Efficient solid reducing agent CaO/SiO2 hybrid composite for hydrogen fluoride elimination

An advanced solid reducing agent, i.e., a CaO/SiO2 composite has been optimized to improve the hydrogen fluoride (HF; a green house gas) elimination in semiconductor-based industrial applications. To avoid the Ca(OH)2 formation and enhance the HF removal efficiency of CaO, the hydrophobic properties of silica (SiO2) have used as a catalyst materials to enhance the stability of CaO/SiO2 solid reducing agent in the present investigation.

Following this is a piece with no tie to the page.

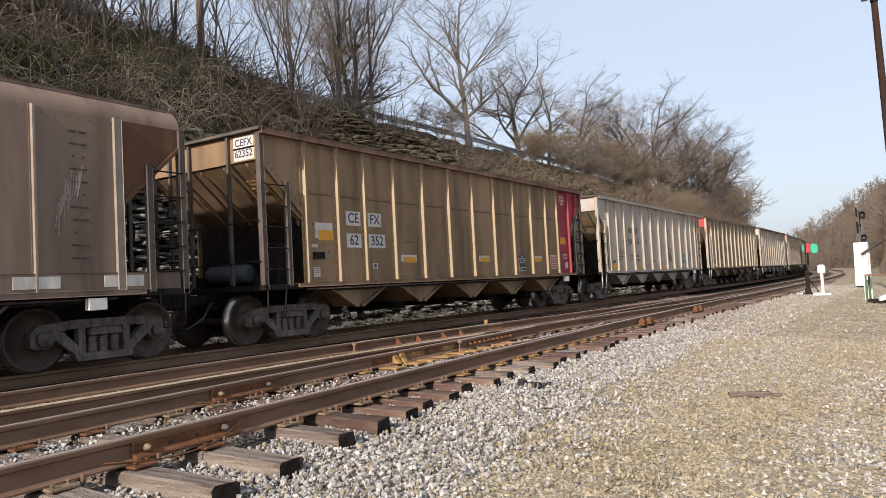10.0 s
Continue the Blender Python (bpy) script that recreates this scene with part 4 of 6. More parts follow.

The novel composite structure based on CaO/SiO2 was prepared using various concentrations of hydrophobic nano-silica sol and Ca(OH)2. The composite was characterized by contact angle goniometry, thermogravimetry analysis, and scanning electron microscopy. The water contact angle of the CaO/SiO2 composites significantly increased with increasing SiO2 content. In particular, angles of 61.6°, 73.7°, 84.8°, and 84.9° were obtained for SiO2 concentrations of 20, 40, 60, and 80 wt.%, respectively. These results suggest that the hydrophobic nature of the composites was improved with the addition of 60 and 80 wt.% of SiO2. Moreover, the surface properties were measured using the nitrogen Brunauer–Emmett–Teller method for obtaining the weight ratios (wt.%) and calcinations times. The determined specific surface areas (SSAs) were 16.19, 27.25, 32.86, and 40.56 m2/g for 80:20, 60:40, 40:60, and 20:80 CaO/SiO2 composites, respectively. From the water contact angle and SSA analysis, the optimum hydrophobic nature of CaO/SiO2 composites for HF removal was achieved at a weight ratio of 40:60 (Ca(OH)2/SiO2) at the calcination temperature of 650 °C. The perfluorinated compound (PFC) removal rate is 80 and 88% for a common regenerative catalytic system (RCS) catalyst and the CaO/SiO2 reaction-enhanced (RE)-RCS catalyst, respectively. In addition, higher amount of HF elimination is successfully achieved using CaO/SiO2 solid reducing agent. During the RE-RCS process, SiO2 acts as a catalyst to prevent the formation of Ca(OH)2 when CaO is exposed to water.